The loose coalition of individuals who attacked Government websites last week under the banner of "Anonymous" has unveiled plans to take its protest to the streets.
The group last week knocked the website of the Australian Parliament offline in a distributed denial of service attack that also targeted the website of Communications Minister Stephen Conroy’s Department of Broadband, Communications and the Digital Economy.
Government workers were also sent a flood of email with porn enclosed, prank phone calls and dodgy faxes, in an initiative dubbed “Operation Titstorm”.
But on the website Encyclopedia Dramatica, the group appears to have outlined plans to protest in real life in capital cities around Australia. The link to the site was forwarded to Delimiter by a representative of Anonymous.
“Operation Titstorm’s initial phase of hacktivism (denial of service virtual ’sit-ins’) was aimed at disrupting Australian Government websites related to Conroy’s little project in order to get the media and general public’s attention,” the site stated.
“This has been very effective tactic for Anonymous in the past and has once again paid off big-time for the mission, garnering hundreds of additional troops for Phase Two and generating an abundance of news stories in national and international media along with mostly unanimous support from citizen journalists in the blogosphere.”
The next step, the group wrote, was for protesters to peacefully protest en-masse outside Parliament House in Canberra on February 20 this year, as well as in every other major Australian capital city, and even at Australia’s diplomatic facilities (such as embassies) overseas.
The protest initiative has been dubbed “Project Freeweb” to differentiate it from the prior Operation Titstorm moniker.
In general, it appears as if Anonymous is attempting to create a legitimate protest with Project Freeweb. The prior internet attacks have been slammed by other filter protest groups as harming the overall protest movement.
But the Project Freeweb site states a number of conduct guidelines for the protest, including recommendations that participants don’t wear masks, don’t simply repeat internet memes but instead get involved in meaningful dialogue, and become informed about the issues by reading about them on sites such as that of the Australian Communications and Media Authority.

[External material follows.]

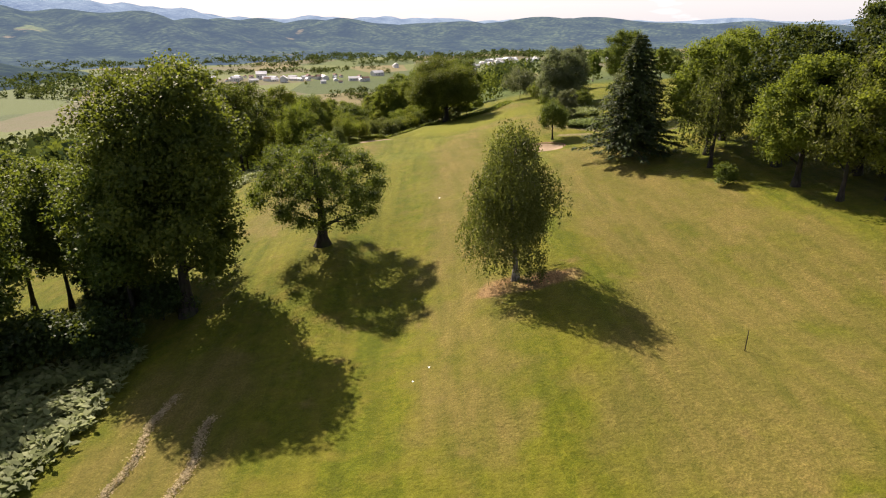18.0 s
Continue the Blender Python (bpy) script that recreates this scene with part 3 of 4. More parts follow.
def wood_of(height, girth, lobes, r, lean=(0, 0), limbs=9, forks=1, stem_top=0.8, bend=0.25):
    """Trunk with a flared foot, and limbs that reach into the lobes."""
    pieces = []
    h = np.linspace(0, 1, 9)
    for f in range(forks):
        turn = r.uniform(0, 6.28)
        off = 0 if forks == 1 else girth * 1.2
        sway = np.stack([np.sin(h * 3 + turn) * bend * h, np.cos(h * 2.3 + turn) * bend * h], 1)
        px = lean[0] * h ** 1.3 + sway[:, 0] + off * np.cos(f * 2.1) * (0.4 + 2.2 * h)
        py = lean[1] * h ** 1.3 + sway[:, 1] + off * np.sin(f * 2.1) * (0.4 + 2.2 * h)
        path = np.stack([px, py, h * height * stem_top - 0.15], 1)
        rad = girth * (1 - 0.8 * h) * (1 + 0.9 * np.exp(-h * 16)) / (1 if forks == 1 else 1.4)
        pieces.append(tube(path, rad, 10))
        order = np.argsort(r.random(len(lobes)))[: limbs]
        for i in order:
            end = lobes[i, :3]
            start = np.clip((end[2] - 0.55 * np.hypot(end[0], end[1])) / (height * stem_top), 0.22, 0.93)
            base = np.array([np.interp(start, h, path[:, j]) for j in range(3)])
            s = np.linspace(0, 1, 6)[:, None]
            mid = base * 0.5 + end * 0.5 + np.array([0, 0, 0.12 * np.linalg.norm(end - base)]) + r.normal(size=3) * 0.25
            curve = (1 - s) ** 2 * base + 2 * s * (1 - s) * mid + s ** 2 * end
            thick = girth * 0.42 * (1 - 0.75 * start)
            pieces.append(tube(curve, thick * (1 - 0.85 * s[:, 0]), 6))
            for _ in range(2):
                tip = curve[3] + unit(r.normal(size=3) + unit(end - base)) * lobes[i, 3] * 0.9
                twig = curve[3] * (1 - s) + tip * s + np.array([0, 0, 0.3]) * s * (1 - s)
                pieces.append(tube(twig, thick * 0.35 * (1 - 0.85 * s[:, 0]) + 0.006, 5))
    return merged(pieces)


def broad_tree(name, x, y, height, width, label, seed, leaf=LEAF, bark=BARK, low=0.22, lobes=34, leaves=9000, size=0.3, girth=0.3,
               lean=(0, 0), limbs=12, forks=1, hang=0.0, squash=1.0, group="", weep=0.0, category="tree", sink=0.05, fill=0.25, stem_top=0.8, off=(0, 0), lump=1.0):
    r = np.random.default_rng(seed)
    lo = lobes_of(width, height * (1 - low), height * low, lobes, r, squash, fill)
    lo[:, 3] *= lump
    if weep:
        lo[:, :2] *= (1.18 - 0.6 * lo[:, 2:3] / height)
    lo[:, :2] += off
    lo[:, 0] += lean[0] * np.clip(lo[:, 2] / height, 0, 1) ** 1.3
    lo[:, 1] += lean[1] * np.clip(lo[:, 2] / height, 0, 1) ** 1.3
    t = thing(name, pose(x, y, float(surface_z(x, y)) - sink), label, category, group)
    if girth > 0:
        v, f = wood_of(height, girth, lo, r, lean, limbs, forks, stem_top)
        part("trunk", mesh_of("trunk", v, f, bark, True), t)
    if weep:
        v, f = leaves_hanging(lo, leaves, size, r, weep)
    else:
        v, f = leaves_round(lo, leaves, size, r, hang)
    v[:, 2] = np.maximum(v[:, 2], 0.04)
    part("crown", mesh_of("crown", v, f, leaf), t)
    return t


def conifer(name, x, y, height, width, label, seed, leaf=NEEDLE, tiers=26, per=9, size=0.3, group=""):
    """A spruce: whorls of drooping boughs that shorten towards the top."""
    r = np.random.default_rng(seed)
    t = thing(name, pose(x, y, float(surface_z(x, y)) - 0.05), label, "conifer", group)
    h = np.linspace(0, 1, 8)
    pieces = [tube(np.stack([0 * h, 0 * h, h * height * 0.98 - 0.1], 1), 0.022 * height * (1 - 0.93 * h) * (1 + 0.6 * np.exp(-h * 14)), 9)]
    at, ahead, face = [], [], []
    for k in range(tiers):
        z = height * (0.09 + 0.89 * k / tiers)
        long = width / 2 * (1 - k / tiers) ** 0.8 * r.uniform(0.85, 1.1)
        for j in range(per):
            a = j * 6.283 / per + k * 0.9 + r.uniform(-0.25, 0.25)
            reach = long * r.uniform(0.7, 1.12) + 0.15
            d = np.array([np.cos(a), np.sin(a), 0])
            s = np.linspace(0, 1, 5)[:, None]
            curve = np.array([0, 0, z]) + d * reach * s + np.array([0, 0, 1.0]) * reach * (0.12 * s - 0.34 * s ** 2 + 0.14 * s ** 4)
            pieces.append(tube(curve, 0.012 * reach * (1 - 0.8 * s[:, 0]) + 0.008, 4))
            n = int(12 + 20 * reach)
            q = r.uniform(0.12, 1, n)
            p = np.stack([np.interp(q, s[:, 0], curve[:, i]) for i in range(3)], 1)
            side = np.cross(d, (0, 0, 1))[None] * np.where(r.random(n) < 0.5, 1, -1)[:, None]
            w = reach * 0.20 * (1.1 - q)[:, None]
            at.append(p + side * r.random((n, 1)) * w + r.normal(size=(n, 3)) * 0.05)
            ahead.append(d * 0.7 + side * r.uniform(0.2, 0.9, (n, 1)) + np.array([0, 0, -0.45]) + r.normal(size=(n, 3)) * 0.2)
            face.append(np.array([0, 0, 1.0]) + r.normal(size=(n, 3)) * 0.45)
    v, f = merged(pieces)
    part("trunk", mesh_of("trunk", v, f, BARK, True), t)
    at, ahead, face = np.concatenate(at), np.concatenate(ahead), np.concatenate(face)
    s = size * r.uniform(0.7, 1.4, len(at))
    v, f = leaf_blades(at, ahead, face, s * 1.5, s * 0.55)
    part("crown", mesh_of("crown", v, f, leaf), t)
    return t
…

Particpants are also advised not to stray too far away from Anonymous public statements and into dangerous territory.
“If provoked, steer the conversation away from this by saying that you personally don’t take part in the distributed denial of service aspects of Operation Titstorm and that this part of the campaign is handled by our ‘experts’ in that field. After all, most ‘freedom fighters’ have parliamentary wings. [In Real Life] protesters are the public face of Anonymous and -as such- Anonymous ‘ambassadors’,” the site states.